本革を使用した白いシートは電動リクライニングを装備し、豪華さを売りにしている。そのほか、グループで楽しめるサロン席、和風個室、洋風個室と多彩な座席が用意されている。カフェカーはカウンター席ながら、ピラフやカレー、うなぎなど温かい食事が楽しめる。往年の食堂車をほうふつとさせる貴重な存在だ。

全てにおいて申し分なく、プレミアム感たっぷりでありながら、法外に高価ではない点が魅力的だ。唯一の弱点といえば、車窓の魅力かもしれない。大阪線の山越え区間、鳥羽付近の海の景色など見どころはあるものの、平坦な区間も多いのが実情だ。車窓を楽しむなら、京都発の列車がおすすめである。

そうした弱点はあるものの、2位になったのは、ほかの列車を圧倒するグレードの高い車両ゆえだ。

第1位:えちごトキめきリゾート雪月花(えちごトキめき鉄道)

直江津駅に停車中の「雪月花」
直江津駅に停車中の「雪月花」


第3セクターのえちごトキめき鉄道が2016年4月に運行を開始したリゾート列車だ。改造車両が多い観光列車の中で、完全な新製車両であり、川西康之氏がデザインを手掛けた。その斬新さが評価され、グッドデザイン賞、ローレル賞をはじめ国内外の賞を数多く受賞している。

地元の旬の食材にこだわったコース料理を味わいながら、妙高山をはじめとする山々、田園風景、日本海と変化に富んだ車窓が楽しめる点が最大のポイントだ。一つの列車で山と海の両方の車窓が堪能できる列車はほかにはない。

数カ所で長時間停車があり、二本木駅のスイッチバック体験、直江津駅の駅弁立ち売り、トンネル内にある筒石駅での途中下車体験など多彩なイベントも用意されている。そのほか、駅や車内でのおもてなしも充実しており、あっという間に3時間の旅は終わってしまう。

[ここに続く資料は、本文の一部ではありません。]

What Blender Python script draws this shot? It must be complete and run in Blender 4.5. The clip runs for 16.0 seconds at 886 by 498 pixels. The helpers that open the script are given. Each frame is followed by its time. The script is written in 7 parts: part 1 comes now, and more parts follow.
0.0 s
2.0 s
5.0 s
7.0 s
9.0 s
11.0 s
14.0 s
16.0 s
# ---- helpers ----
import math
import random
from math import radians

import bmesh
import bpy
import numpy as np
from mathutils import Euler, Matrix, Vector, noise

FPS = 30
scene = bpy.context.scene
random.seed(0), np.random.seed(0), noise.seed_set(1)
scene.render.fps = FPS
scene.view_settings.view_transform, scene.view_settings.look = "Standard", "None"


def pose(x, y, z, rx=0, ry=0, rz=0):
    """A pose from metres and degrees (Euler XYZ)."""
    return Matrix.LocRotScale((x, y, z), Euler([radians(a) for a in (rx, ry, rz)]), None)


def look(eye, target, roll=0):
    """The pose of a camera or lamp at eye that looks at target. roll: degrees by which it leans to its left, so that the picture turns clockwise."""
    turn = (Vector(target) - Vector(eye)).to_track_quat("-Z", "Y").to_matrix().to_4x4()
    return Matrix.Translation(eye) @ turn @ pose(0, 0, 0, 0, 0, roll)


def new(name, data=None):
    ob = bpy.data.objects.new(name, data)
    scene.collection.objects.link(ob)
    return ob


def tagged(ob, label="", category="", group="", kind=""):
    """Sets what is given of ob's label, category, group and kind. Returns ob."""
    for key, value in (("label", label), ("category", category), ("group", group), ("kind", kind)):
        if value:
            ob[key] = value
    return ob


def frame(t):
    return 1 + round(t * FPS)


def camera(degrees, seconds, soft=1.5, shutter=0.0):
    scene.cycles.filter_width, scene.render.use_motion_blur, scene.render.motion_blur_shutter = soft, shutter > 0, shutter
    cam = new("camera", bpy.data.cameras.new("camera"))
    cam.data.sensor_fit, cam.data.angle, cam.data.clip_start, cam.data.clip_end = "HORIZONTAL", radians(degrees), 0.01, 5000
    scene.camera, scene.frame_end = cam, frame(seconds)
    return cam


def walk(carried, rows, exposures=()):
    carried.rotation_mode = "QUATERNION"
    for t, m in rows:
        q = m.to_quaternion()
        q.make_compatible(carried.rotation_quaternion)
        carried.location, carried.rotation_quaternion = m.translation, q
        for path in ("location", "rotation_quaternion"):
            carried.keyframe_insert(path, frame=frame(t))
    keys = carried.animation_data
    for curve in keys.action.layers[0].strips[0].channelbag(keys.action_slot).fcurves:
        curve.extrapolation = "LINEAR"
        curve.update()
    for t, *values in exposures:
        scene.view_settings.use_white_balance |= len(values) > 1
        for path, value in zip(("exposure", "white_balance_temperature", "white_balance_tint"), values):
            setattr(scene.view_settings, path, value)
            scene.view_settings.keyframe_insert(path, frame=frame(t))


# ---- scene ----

工夫を凝らした車内も魅力的で、特に2号車の展望ハイデッキ席は、4名以下のプライベート空間として極上の鉄道旅を味わえる。全ての項目で満点を獲得し、堂々の第1位となった。唯一の欠点といえば、予約が極めて取りにくいことだろう。

なお、ランクインした観光列車の項目ごとの点数は以下の通りである。同点の場合は、列車の格(特急や快速)や豪華さが優れたものを上位とした。※全て筆者の主観に基づいた評価

観光列車ブームの今後

観光列車ブームはとどまるところを知らず、今後も新規の列車が予定されている。しかし、最も車窓が魅力的な北海道において、会社の経営不振もあって注目を集めるような列車がなかったのは残念だ。

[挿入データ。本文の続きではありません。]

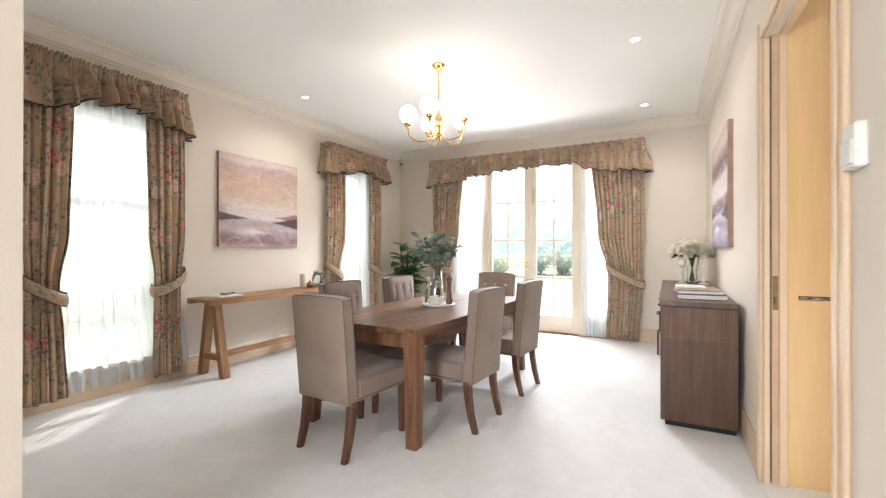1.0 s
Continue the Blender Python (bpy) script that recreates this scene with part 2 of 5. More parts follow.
def make_floral(name, ground, ground2):
    """Printed chintz: trailing grey-green leaves, full roses and small buds on a warm tan cloth."""
    s = Nodes(name)
    uv = s.n("TexCoord").outputs["UV"]
    wob = s.n("VectorMath", operation="MULTIPLY_ADD")
    nz = s.put(s.n("TexNoise"), Vector=uv, Scale=11.0, Detail=4.0)
    s.t.links.new(nz.outputs[1], wob.inputs[0])
    wob.inputs[1].default_value = (0.06, 0.06, 0.06)
    s.t.links.new(uv, wob.inputs[2])
    v = wob.outputs[0]
    weave = s.noise(uv, 500, 2)
    col = s.mix(s.noise(uv, 6, 3), ground, ground2)
    twig = s.put(s.n("TexVoronoi", feature="DISTANCE_TO_EDGE"), Vector=v, Scale=8.0)
    col = s.mix(s.ramp(twig.outputs[0], [(0.01, (0.35, 0.35, 0.35)), (0.035, (0, 0, 0))]), col, (0.17, 0.16, 0.10))
    fl = s.put(s.n("TexVoronoi"), Vector=v, Scale=4.3, Randomness=0.85)
    pick = s.n("SeparateColor")
    s.t.links.new(fl.outputs["Color"], pick.inputs[0])
    # leaves crowd round each rose and thin out between
    for scale, edge, tones in ((24.0, 0.46, ((0.10, 0.125, 0.095), (0.20, 0.215, 0.165), (0.34, 0.31, 0.22))), (36.0, 0.40, ((0.13, 0.16, 0.14), (0.24, 0.26, 0.21), (0.50, 0.44, 0.33)))):
        leaf = s.put(s.n("TexVoronoi"), Vector=v, Scale=scale)
        near = s.ramp(s.math("ADD", fl.outputs["Distance"], s.math("MULTIPLY", s.noise(uv, scale * 0.4, 2), 0.6)), [(0.86, (1, 1, 1)), (0.96, (0, 0, 0))])
        mask = s.math("MULTIPLY", s.ramp(leaf.outputs["Distance"], [(edge - 0.12, (0.9, 0.9, 0.9)), (edge, (0, 0, 0))]), near)
        tone = s.n("SeparateColor")
        s.t.links.new(leaf.outputs["Color"], tone.inputs[0])
        col = s.mix(mask, col, s.ramp(tone.outputs[0], [(0.2, tones[0]), (0.55, tones[1]), (0.85, tones[2])]))
    petal = s.put(s.n("TexVoronoi"), Vector=v, Scale=36.0)
    edge_n = s.math("MULTIPLY", s.noise(uv, 40, 2), 0.16)
    fmask = s.math("MULTIPLY", s.ramp(s.math("ADD", fl.outputs["Distance"], edge_n), [(0.33, (0.95, 0.95, 0.95)), (0.40, (0, 0, 0))]), s.math("GREATER_THAN", pick.outputs[0], 0.08))
    fcol = s.ramp(petal.outputs["Distance"], [(0.1, (0.27, 0.045, 0.05)), (0.4, (0.44, 0.13, 0.12)), (0.75, (0.62, 0.36, 0.28))])
    fcol2 = s.ramp(petal.outputs["Distance"], [(0.1, (0.48, 0.20, 0.14)), (0.6, (0.66, 0.47, 0.35))])
    col = s.mix(fmask, col, s.mix(s.math("GREATER_THAN", pick.outputs[1], 0.5), fcol, fcol2))
    bud = s.put(s.n("TexVoronoi"), Vector=v, Scale=13.0)
    pick2 = s.n("SeparateColor")
    s.t.links.new(bud.outputs["Color"], pick2.inputs[0])
    bmask = s.math("MULTIPLY", s.ramp(bud.outputs["Distance"], [(0.16, (0.9, 0.9, 0.9)), (0.26, (0, 0, 0))]), s.math("GREATER_THAN", pick2.outputs[0], 0.7))
    col = s.mix(bmask, col, s.ramp(pick2.outputs[1], [(0.3, (0.42, 0.11, 0.09)), (0.5, (0.24, 0.26, 0.30)), (0.7, (0.58, 0.36, 0.25)), (0.9, (0.66, 0.54, 0.40))]))
    col = s.mix(0.25, col, s.ramp(weave, [(0.3, (0.5, 0.5, 0.5)), (0.7, (1, 1, 1))]), "MULTIPLY")
    s.bump(weave, 0.15, 0.002)
    return s.done(col, 0.75, Sheen_Weight=0.1)


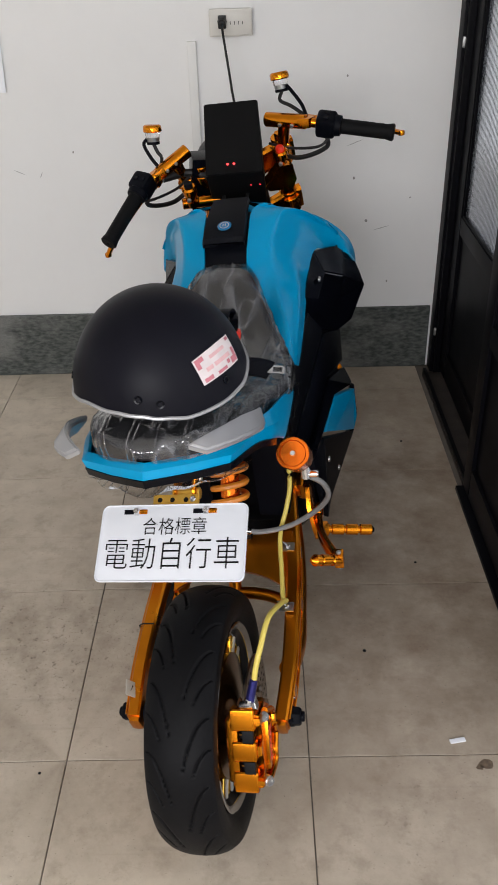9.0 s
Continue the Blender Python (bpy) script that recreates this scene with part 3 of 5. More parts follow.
for s in (-1, 1):
    part("axle_nut", join(lathe([(0, 0), (0.017, 0), (0.017, 0.014), (0.014, 0.018), (0, 0.018)], frame_to((s * 0.146 - 0.008, AY, AX), (s, 0, 0)), 6),
                          rod((s * 0.146 - 0.008, AY, AX), (s * 0.170 - 0.008, AY, AX), 0.009)), M_BLACK_MATT, bike, "black axle nut")
    part("axle_block", block(0.022, 0.03, 0.026, 0.003, pose(s * 0.141 - 0.008, AY, AX, 20)), M_BLACK_MATT, bike)

# ---- swing arm ----
ARM = ((-0.003, 0.101, 0.500, 0.374), (-0.0045, 0.1205, 0.36, 0.336), (-0.008, 0.1345, 0.25, 0.304), (-0.010, 0.140, 0.10, 0.256), (-0.010, 0.134, -0.006, AX))   # shift, half gauge, y, z


def arm_path(s):
    return smooth_path([(o + s * w, y, z) for o, w, y, z in ARM], 5)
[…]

2020年になって東急電鉄がJR北海道の線路を借り、普段は横浜駅~伊豆急下田駅を走っている「THE ROYAL EXPRESS」の車両を使って北海道周遊を行った。2021年以降も北海道各地での走行を行い、注目を集めている。

さらに、水戸岡鋭治氏のデザインで、2026年春の運行開始を目指して「赤い星」「青い星」の改造工事の準備を進めている。これは非常に楽しみだ。